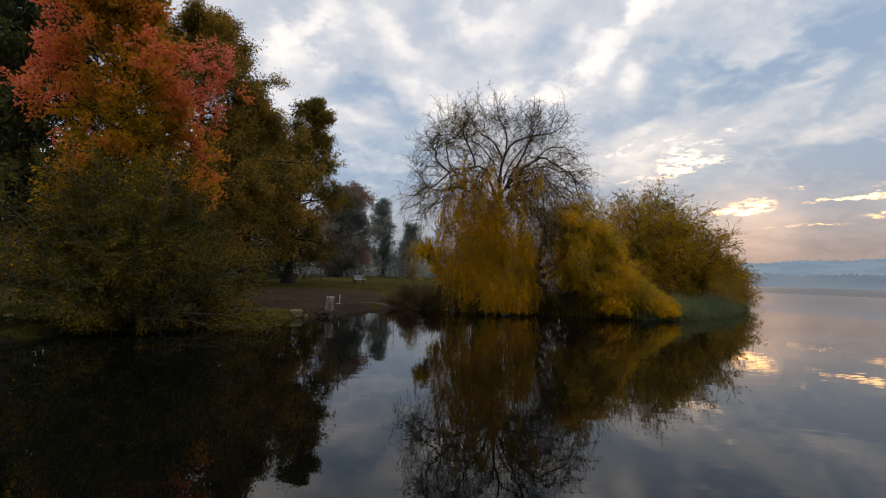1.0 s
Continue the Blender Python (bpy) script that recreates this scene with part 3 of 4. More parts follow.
# ---- the weeping willow ----
def curtain(foot, per, leaf, rng, drop, low, spread=0.015, drift=0.05, first=None, pull=-0.25):
    """Hanging strands from the places in foot, setting out along first, with narrow leaves."""
    n = len(foot)
    d = np.stack([rng.normal(0, 0.35, n), rng.normal(0, 0.35, n), np.full(n, -0.6)], -1)
    if first is not None:
        d = d * 0.5 + first
    low = np.broadcast_to(np.asarray(low, dtype=float), (n,)) + 0.3 * rng.uniform(0, 1, n)
    path = grow(foot, d, np.minimum(drop, np.maximum(foot[:, 2] - low, 0.15) * 1.08), 10, pull, drift, rng)
    path[:, :, 2] = np.maximum(path[:, :, 2], low[:, None])
    at, way, _, _ = along(path, per, 0.02, 1.0, rng)
    at = at + rng.normal(0, spread, at.shape)
    w = way * 0.8 + rng.normal(0, 0.55, at.shape)
    w[:, 2] -= 0.25
    return path, leaves(at, w, leaf[0], leaf[1], rng)


def bunched(centre, each, sx, sz, rng):
    """each places round every centre, and the number of the bunch that each belongs to."""
    i = np.repeat(np.arange(len(centre)), each)
    return centre[i] + np.stack([rng.normal(0, sx, len(i)), rng.normal(0, sx, len(i)), rng.normal(0, sz, len(i))], -1), i


def bent(points, n):
    """A smooth path of n points through a few places."""
    p = np.array(points)
    p = np.concatenate([[2 * p[0] - p[1]], p, [2 * p[-1] - p[-2]]])
    u = np.linspace(0, len(p) - 3 - 1e-6, n)
    i, k = u.astype(int), (u % 1)[:, None]
    a, b, c, d = p[i], p[i + 1], p[i + 2], p[i + 3]
    return 0.5 * (2 * b + (c - a) * k + (2 * a - 5 * b + 4 * c - d) * k ** 2 + (3 * b - a - 3 * c + d) * k ** 3)


def build_willow():
    x, y = 2.15, 22.3
    z = height_at(x, y) - 0.1
    root = thing("weeping_willow", (x, y, z), "old weeping willow, bare wiry top and golden hanging leaves", "tree")
    stem = bent([(2.18, 22.30, 0.01), (2.01, 22.40, 1.66), (1.99, 22.35, 3.28), (2.53, 22.25, 4.69), (2.91, 22.20, 5.57)], 16)
    t = np.linspace(0, 1, 16)
    tv, tf = tubes(stem[None], 1.0, 1.0, 12)
    c = np.repeat(stem, 12, 0)
    rad = np.repeat(0.27 * (1 + 0.8 * np.exp(-t * 9)) * (1 - 0.35 * t), 12) * (1 + 0.08 * np.sin(np.tile(np.arange(12), 16) * 2.1 + np.repeat(t, 12) * 9))
    part("trunk", (c + (tv - c) * rad[:, None], tf), MAT_BARK_DARK, root, smooth=True)
    heart, size = np.array([2.85, 22.3, 4.9]), np.array([4.95, 3.5, 5.1])
    rng = np.random.default_rng(53)
    one = []

    def within(p, edge, slack):
        """Draw in what reaches out of the crown's dome."""
        r = np.maximum(np.linalg.norm((p - heart) / size, axis=-1, keepdims=True), 1e-6)
        return heart + (p - heart) * np.where((r > edge) & (p[..., 2:] > heart[2]), (edge + (r - edge) * slack) / r, 1.0)

    def limb(thick, *places):
        path = bent(places, 16)
        u = np.linspace(0, 1, 16)[:, None]
        for f in (2.0, 4.0, 7.0):
            path = path + np.sin(u * f * 3.1416) * rng.normal(0, 0.16 / f, (1, 3))
        path = within(path, 0.80, 0.6)
        one.append(path)
        part("limb", tubes(path[None], thick * 0.52, 0.014, 7), MAT_BARK_DARK, root, smooth=True)

    limb(0.15, (2.85, 22.20, 5.46), (2.97, 22.20, 7.10), (3.43, 22.00, 8.05), (4.91, 21.80, 8.61), (6.12, 21.70, 9.38))
    limb(0.10, (3.00, 22.20, 7.24), (3.16, 22.40, 8.40), (2.94, 22.60, 9.44), (2.65, 22.70, 10.37))
    limb(0.09, (3.00, 22.20, 7.10), (2.46, 22.50, 8.21), (1.87, 22.80, 8.84), (1.52, 23.00, 9.92))
    limb(0.13, (2.94, 22.20, 5.41), (3.62, 21.80, 6.62), (4.71, 21.40, 7.23), (5.66, 21.00, 6.39), (6.27, 20.90, 5.31))
    limb(0.09, (3.32, 22.00, 6.20), (4.55, 22.50, 7.42), (6.23, 23.20, 8.54), (7.44, 23.60, 8.23))
    limb(0.13, (2.69, 22.20, 5.45), (1.95, 21.90, 6.75), (0.69, 21.40, 6.49), (-0.50, 21.00, 5.56), (-1.22, 20.80, 4.68))
    limb(0.08, (1.62, 21.80, 6.82), (1.27, 21.60, 7.65), (0.96, 21.40, 8.56), (1.14, 21.30, 9.57))
    limb(0.10, (0.46, 21.50, 6.42), (-0.13, 21.60, 6.72), (-0.19, 21.60, 7.70), (0.57, 21.80, 8.27), (1.37, 21.90, 8.25))
    limb(0.07, (-0.17, 21.60, 7.25), (-0.59, 21.40, 8.11), (-0.51, 21.20, 8.90))
    limb(0.12, (2.51, 22.20, 5.12), (1.18, 22.80, 5.89), (-0.36, 23.30, 5.96), (-1.45, 23.60, 6.85))
    limb(0.08, (1.18, 22.80, 5.89), (0.36, 23.60, 7.78), (-0.03, 24.00, 9.06), (0.47, 24.10, 10.16))
    limb(0.10, (2.87, 22.20, 4.86), (3.91, 21.70, 4.99), (4.78, 21.20, 4.48), (5.26, 21.00, 3.42))
    limb(0.10, (3.01, 22.30, 5.21), (4.54, 23.00, 5.98), (6.58, 23.80, 6.29), (7.88, 24.20, 5.42))
    limb(0.10, (2.78, 22.20, 5.40), (2.13, 20.90, 6.24), (1.71, 20.10, 5.86), (1.47, 19.70, 4.64))
    limb(0.09, (2.98, 22.20, 5.73), (3.74, 21.00, 6.45), (4.22, 20.20, 5.97), (4.55, 19.90, 4.89))
    limb(0.09, (2.86, 22.30, 5.75), (2.52, 23.30, 7.49), (1.76, 24.20, 8.88), (0.81, 24.70, 9.70))
    limb(0.09, (3.04, 22.30, 6.16), (4.14, 23.40, 8.23), (5.17, 24.30, 9.63), (5.81, 24.60, 10.82))
    limb(0.09, (3.16, 22.20, 6.01), (4.03, 21.30, 7.84), (4.16, 20.80, 8.74), (3.85, 20.60, 9.43))
    limb(0.08, (3.10, 22.10, 5.77), (4.07, 21.30, 6.13), (5.01, 20.90, 5.88), (5.76, 20.70, 4.75))
    limb(0.08, (3.06, 22.30, 5.43), (4.30, 22.90, 5.85), (5.40, 23.30, 5.55), (6.22, 23.50, 4.29))
    limb(0.08, (3.31, 22.00, 6.30), (4.50, 22.20, 6.88), (5.84, 22.50, 6.99), (7.02, 22.70, 6.35))
    limb(0.07, (2.85, 22.10, 5.12), (3.55, 21.20, 5.26), (4.23, 20.70, 4.88), (4.53, 20.50, 3.86))
    limb(0.07, (2.63, 22.10, 5.49), (1.59, 21.00, 5.86), (0.68, 20.40, 5.59), (-0.04, 20.10, 4.72))
    one = np.stack(one)

    def shoots(parent, per, lo, outward, wild, length, n, wob, up_pull):
        """Side shoots that turn up in the top of the crown and hang in its skirts."""
        p, d, s, _ = along(parent, per, lo, 1.0, rng)
        way = unit((p - heart) / size)
        high = np.clip((p[:, 2] - 5.4) / 2.6, 0, 1)
        way = way * outward + d * 0.3 + rng.normal(0, wild, p.shape)
        bend = up_pull[0] + (up_pull[1] - up_pull[0]) * high + rng.normal(0, 0.06, len(p))
        return within(grow(p, way, rng.uniform(*length, len(p)), n, bend, wob, rng), rng.uniform(0.82, 1.14, (len(p), 1, 1)), 0.4)

    two = shoots(one, 14, 0.10, 0.40, 0.50, (0.6, 1.9), 9, 0.15, (-0.09, 0.02))
    three = shoots(two, 6, 0.08, 0.30, 0.52, (0.45, 1.15), 7, 0.18, (-0.14, 0.05))
    four = shoots(three, 5, 0.08, 0.22, 0.5, (0.25, 0.7), 5, 0.2, (-0.24, 0.08))
    # wispy sprigs that stand up out of the top
    tip = two[two[:, -1, 2] > 8.3][:, -1]
    tip = tip[rng.permutation(len(tip))[:44]]
    sprig = grow(tip, np.column_stack([(tip[:, 0] - heart[0]) * 0.16 + rng.normal(0, 0.3, len(tip)), rng.normal(0, 0.3, len(tip)), np.full(len(tip), 1.0)]), rng.uniform(0.5, 1.15, len(tip)), 9, 0.02, 0.16, rng)
    s0, sd, _, _ = along(sprig, 11, 0.1, 1.0, rng)
    spray = grow(s0, sd * 0.6 + rng.normal(0, 0.55, s0.shape), rng.uniform(0.12, 0.4, len(s0)), 5, 0.06, 0.2, rng)
    three = np.concatenate([three, sprig[:, 1:8]])
    four = np.concatenate([four, spray])
    part("branchwork", joined([tubes(two[:, ::2], 0.013, 0.007, 4), tubes(three[:, [0, 2, 4, 6]], 0.0072, 0.0048, 3)]), MAT_BARK_DARK, root, kind="stuff")
    part("twig_work", tubes(four[:, [0, 2, 4]], 0.0052, 0.004, 3), MAT_TWIG, root, kind="stuff")
    some = four[rng.uniform(0, 1, len(four)) < np.interp(four[:, 0, 2], [5.0, 6.5, 7.5], [0.8, 0.5, 0.14]) * np.where((four[:, 0, 0] > 3.8) | (four[:, 0, 0] < 0.2), 0.3, 1.0)]
    part("sparse_foliage", crown_from(some, 3, 0.2, 1.0, 0.02, 0.075, 0.026, rng, hang=0.3), MAT_OLIVE, root)
    # golden tresses in bunches under the lower limbs, some down to the water
    rng = np.random.default_rng(54)
    m = 150
    tress = np.column_stack([-0.35 + 4.6 * (np.arange(24) / 23) ** 0.62 + rng.normal(0, 0.12, 24), rng.normal(21.5, 0.95, 24)])
    pick = rng.integers(0, 24, m)
    cx = tress[pick, 0] + rng.normal(0, 0.13, m)
    top = np.interp(cx, [-0.9, -0.3, 0.4, 0.9, 2.2, 3.0, 3.6, 4.4], [3.2, 4.1, 4.9, 5.7, 5.9, 5.3, 4.5, 4.2])
    cy = tress[pick, 1] + rng.normal(0, 0.25, m)
    floor_z = np.interp(cx, [-0.9, 0.2, 1.0], [3.1, 2.3, 1.3])
    mid = np.stack([cx, cy, floor_z + (top - floor_z) * rng.uniform(0.0, 1.0, m)], -1)
    foot, b = bunched(mid, 14, 0.16, 0.28, rng)
    flow = np.stack([np.clip((cx - 2.0) * 0.05, -0.1, 0.1) + rng.normal(0, 0.18, m), rng.normal(-0.1, 0.25, m), rng.uniform(-0.3, 0.25, m)], -1)
    long = rng.uniform(0.9, 3.4, m)
    low = np.interp(foot[:, 0], [-1.4, -0.6, 0.2, 0.7, 1.1, 4.4], [2.9, 2.3, 1.5, 0.9, 0.05, 0.03])
    strands, hair = curtain(foot, 42, (0.105, 0.031), rng, long[b] * rng.uniform(0.6, 1.1, len(b)), low, 0.035, 0.07, flow[b])
    # short sprays on the shoots over the curtain
    up = two[(two[:, -1, 2] > 4.0) & (two[:, -1, 2] < 7.2) & (two[:, -1, 0] < 4.4) & (two[:, -1, 0] > 0.0)]
    e0 = along(up, 15, 0.1, 1.0, rng)[0]
    e0 = e0[rng.uniform(0, 1, len(e0)) < np.interp(e0[:, 2], [4.0, 5.8, 6.9], [1.0, 0.8, 0.3])]
    short, wisps = curtain(e0, 15, (0.10, 0.030), rng, rng.uniform(0.25, 0.9, len(e0)), 0.5, 0.03)
    # nearly leafless trailing strands on the other side
    right = three[(((three[:, -1, 0] > 3.9) & (three[:, -1, 0] < 5.6)) | (three[:, -1, 0] < 0.0)) & (three[:, -1, 2] < 6.6)]
    b0 = along(right, 1, 0.2, 1.0, rng)[0]
    bare, rest = curtain(b0, 3, (0.08, 0.024), rng, rng.uniform(0.6, 2.2, len(b0)) * np.where(b0[:, 0] < 1.0, 0.5, 1.0), 0.8, 0.02, 0.08)
    part("hanging_twig_work", joined([tubes(strands[:, [0, 3, 6, 9]], 0.004, 0.003, 3), tubes(short[:, [0, 5, 9]], 0.004, 0.003, 3), tubes(bare[:, [0, 2, 5, 9]], 0.005, 0.004, 3)]), MAT_TWIG, root, kind="stuff")
    part("golden_curtain", joined([hair, wisps]), MAT_WILLOW, root, "golden yellow hanging willow leaves")
    part("thin_curtain", rest, MAT_SHRUB, root, "few faded leaves on bare trailing strands")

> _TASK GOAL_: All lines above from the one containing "Continue the Blender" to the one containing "return centre[i] +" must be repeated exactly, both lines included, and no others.

> _THE COMPLETED TASK_:
Continue the Blender Python (bpy) script that recreates this scene with part 3 of 4. More parts follow.
# ---- the weeping willow ----
def curtain(foot, per, leaf, rng, drop, low, spread=0.015, drift=0.05, first=None, pull=-0.25):
    """Hanging strands from the places in foot, setting out along first, with narrow leaves."""
    n = len(foot)
    d = np.stack([rng.normal(0, 0.35, n), rng.normal(0, 0.35, n), np.full(n, -0.6)], -1)
    if first is not None:
        d = d * 0.5 + first
    low = np.broadcast_to(np.asarray(low, dtype=float), (n,)) + 0.3 * rng.uniform(0, 1, n)
    path = grow(foot, d, np.minimum(drop, np.maximum(foot[:, 2] - low, 0.15) * 1.08), 10, pull, drift, rng)
    path[:, :, 2] = np.maximum(path[:, :, 2], low[:, None])
    at, way, _, _ = along(path, per, 0.02, 1.0, rng)
    at = at + rng.normal(0, spread, at.shape)
    w = way * 0.8 + rng.normal(0, 0.55, at.shape)
    w[:, 2] -= 0.25
    return path, leaves(at, w, leaf[0], leaf[1], rng)


def bunched(centre, each, sx, sz, rng):
    """each places round every centre, and the number of the bunch that each belongs to."""
    i = np.repeat(np.arange(len(centre)), each)
    return centre[i] + np.stack([rng.normal(0, sx, len(i)), rng.normal(0, sx, len(i)), rng.normal(0, sz, len(i))], -1), i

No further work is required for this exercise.